でも、どうしてでしょう。手放しに喜ぶことができません。ローパー怪人さんの腕組みがそう語っているように思えてなりませんの。
私の疑問符を浮かべた表情に、彼が応えてくれそうです。
「但シコレニハ弊害モアル。些細ナコトガ原因デ、連合側ノ記憶ガ再編スル恐レガ有ルトイウ点ダ。多少ノ脳内刺激ガ加ワルクライナラ問題ナイダロウガ、ソレガ度重ナッテシマエバ、大キナ負荷トモ成リ得ル。懐古ハ避ケタ方ガイイダロウ」
ローパー怪人さんは渋い雰囲気でお続けになります。
「オイ赤イ小娘。便宜上れっどト呼バセテモラオウ。〝ソノ時〟ガ至ルマデ、オ前ハ出来ル限リ過去ヲ振リ返ロウトハスルナ。コレカラハ未来ダケヲ見テ生キルノダ。

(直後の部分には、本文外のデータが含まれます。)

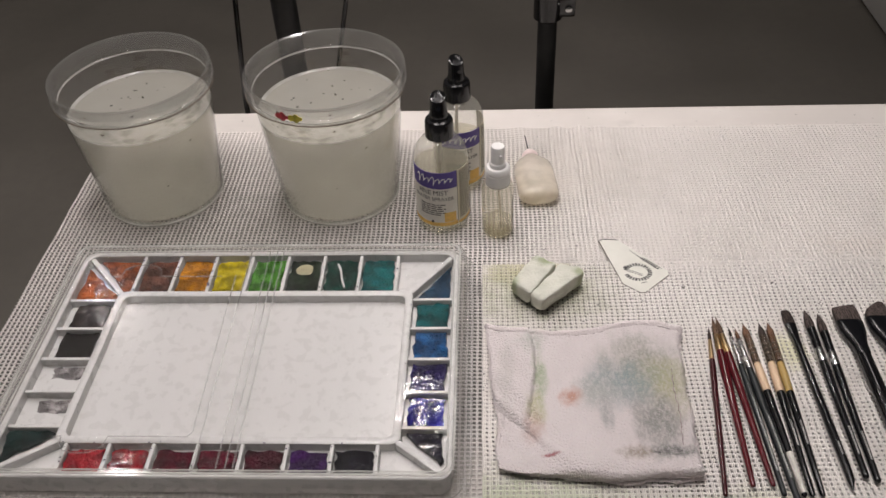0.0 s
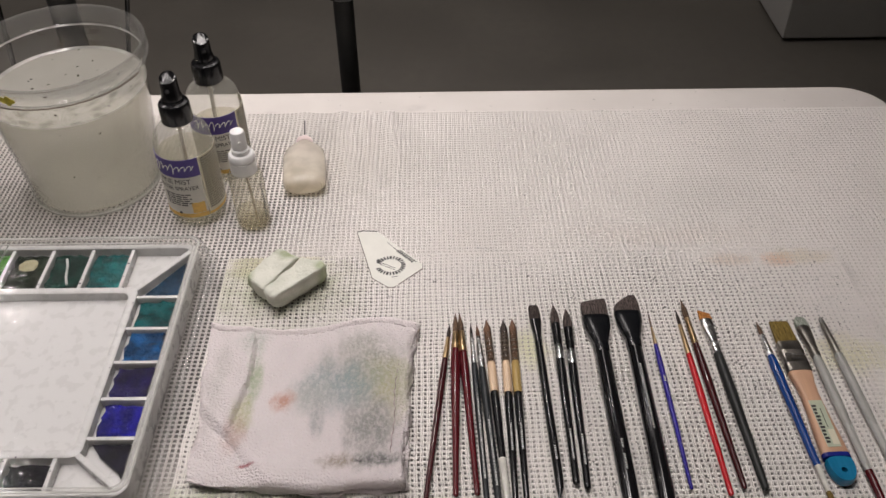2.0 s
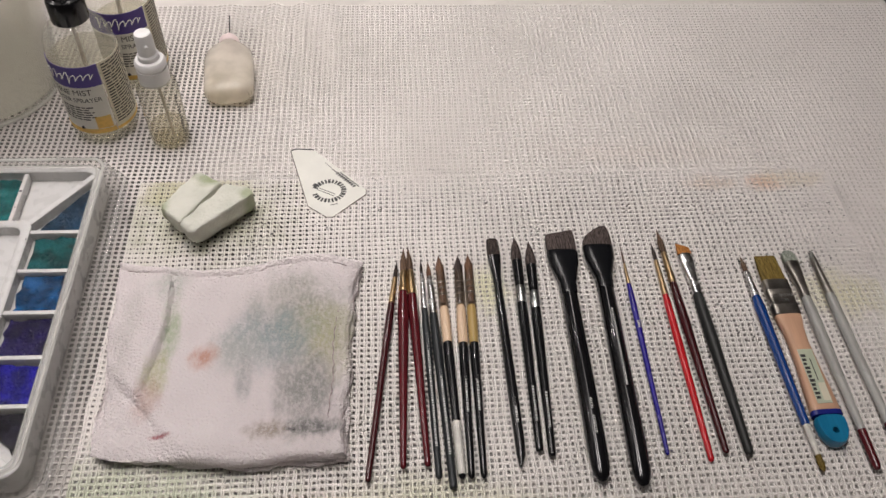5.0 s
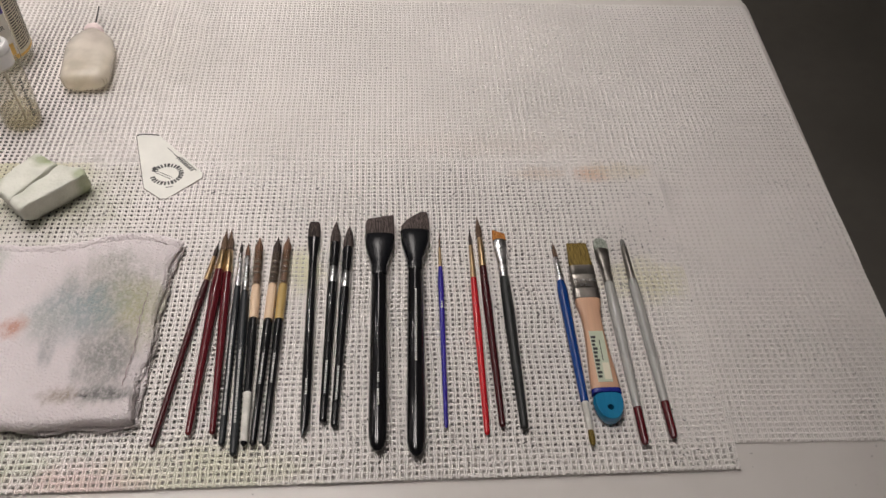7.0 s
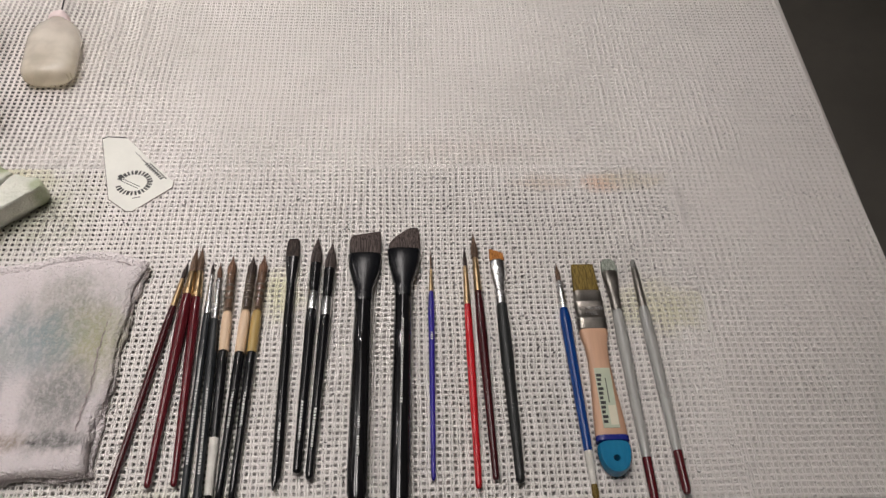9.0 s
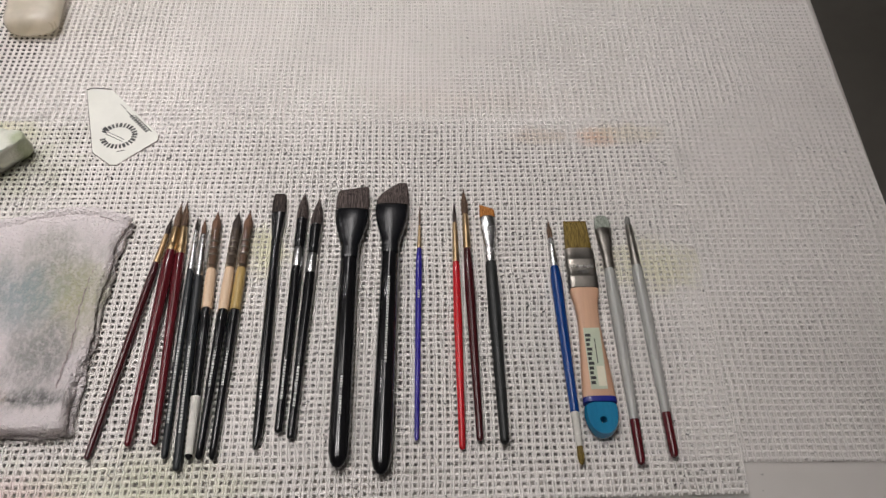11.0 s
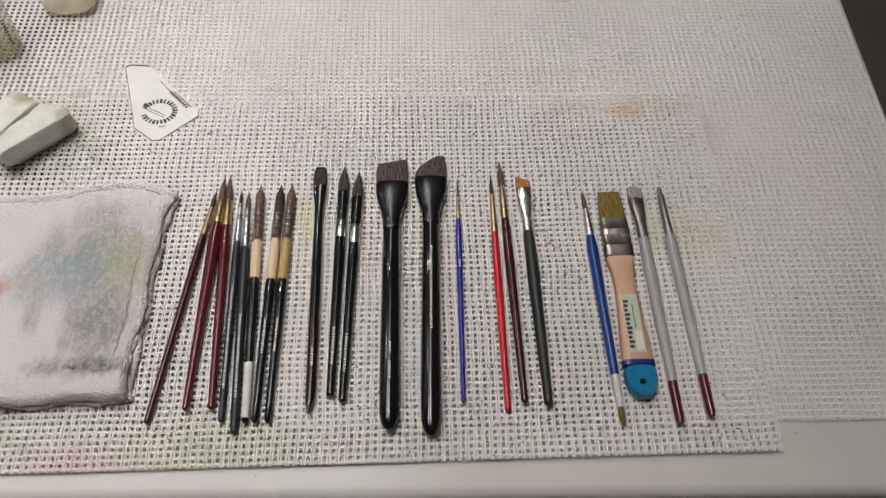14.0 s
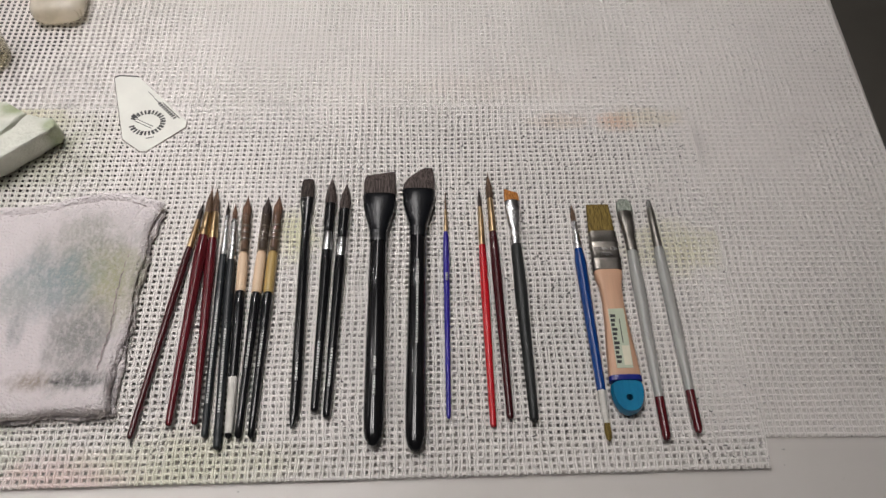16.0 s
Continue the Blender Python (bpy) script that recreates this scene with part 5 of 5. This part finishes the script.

ソノ娘ト共ニ過ゴサバ、過ギ去リシカツテノ日々ナドドウデモヨクナルデアロウ。
……モチロン、記憶ノ欠落ニドウシテモ耐エラレナイト訴エルノデアレバ、弊社側デ納得ノ付クヨウナ都合ノ良イ記憶ヲ植エ付ケテヤルコトモ出来ル。後々好キニ選択スルガイイ」
「分かり、ました。ありがとうございます……? で、合ってるのかな。よく分かってない、けど」
言葉の選択に悩んでいそうなご様子でしたが、最終的には自分なりに飲み込まれたようです。それでいいと思います。
都合の良い記憶、ですか。これを決めるのは茜さんですの。これ以上の干渉はただの私の押し付けとなってしまうかもしれませんから。
記憶を消すことが可能なら、付け足すことだって自由自在だということですのね。便利を通り越して恐ろしさを覚えますの。
「色々大変になるとは思いますが、まずはお互い頑張って新たな生活に慣れていくことにいたしましょう」
「そう、だね」
今は精神的にも肉体的にもなんとかなっていそうだからよいのですが、ふと冷静になられたときが不安ではありますの。PTSD的なフラッシュバックがないとも限りません。しばらくの間は彼女のアフターケアを第一に考えていく所存です。
その不安そうなお顔を、私が少しでも和らげて差し上げられることを祈ります。
「これから賑やかになりそうだな」
総統さんの呟き声が聞こえてまいりました。